🤖 AI Summary
Current evaluations of code-generating agents are confined to isolated, single-commit tasks, failing to capture the complexities of real-world software development—such as code evolution, technical debt accumulation, and growing test suites. This work proposes the first multidimensional evaluation framework tailored for continuous software evolution, introducing two realistic scenarios: conversational iterative development and requirement-document-driven development. The framework automatically generates interdependent, long-horizon coding tasks and incorporates dependency-chain pull request simulation, regression validation, and quantitative analysis of cognitive complexity and technical debt. Experimental results reveal that while existing agents can complete isolated tasks, they significantly degrade codebase health, producing code with higher cognitive complexity and greater technical debt. Moreover, conventional evaluation methods overestimate agent performance by up to 20 percentage points.
📝 Abstract
Existing datasets for coding agents evaluate performance on isolated, single pull request (PR) tasks in a stateless manner, failing to capture the reality of real-world software development where code changes accumulate, technical debt accrues, and test suites grow over time. To bridge this gap, we introduce an automated coding task generation framework, which helps generate our dataset SWE-STEPS, that evaluates coding agents on long-horizon tasks through two realistic settings mirroring actual developer workflows: Conversational coding with iterative requests, and single-shot Project Requirement document (PRD)-based coding. Unlike existing datasets that evaluate agents on disjointed Pull Requests (PRs), our framework assesses performance across chains of dependent PRs, enabling evaluation of sequential execution, regression verification, and long-term repository health.
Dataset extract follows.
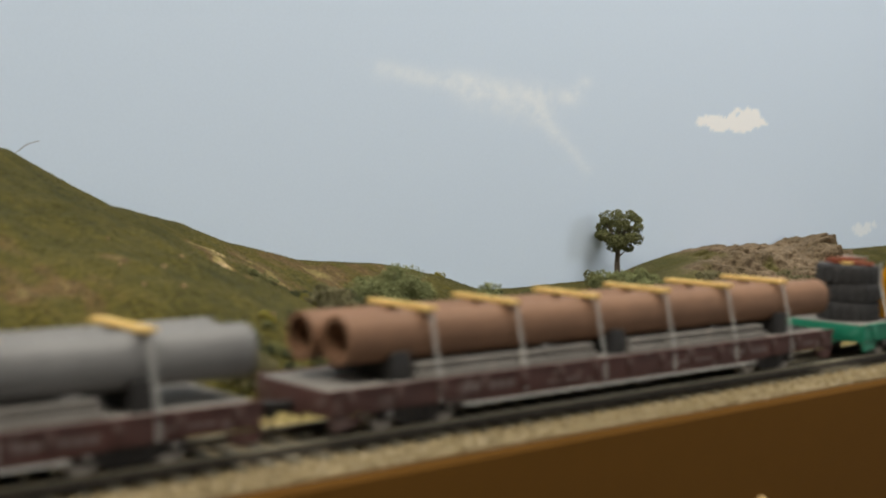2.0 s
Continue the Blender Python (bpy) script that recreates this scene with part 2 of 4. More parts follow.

We discover that widely used isolated PR evaluations yield inflated success rates, w.r.t. our settings - overshooting performance by as much as 20 percentage points - because they ignore the ``spillover'' effects of previous inefficient or buggy code. Furthermore, our analysis reveals that even when agents successfully resolve issues, they degrade repository health by generating code with higher cognitive complexity and technical debt compared to human developers, underscoring the necessity for multidimensional evaluation.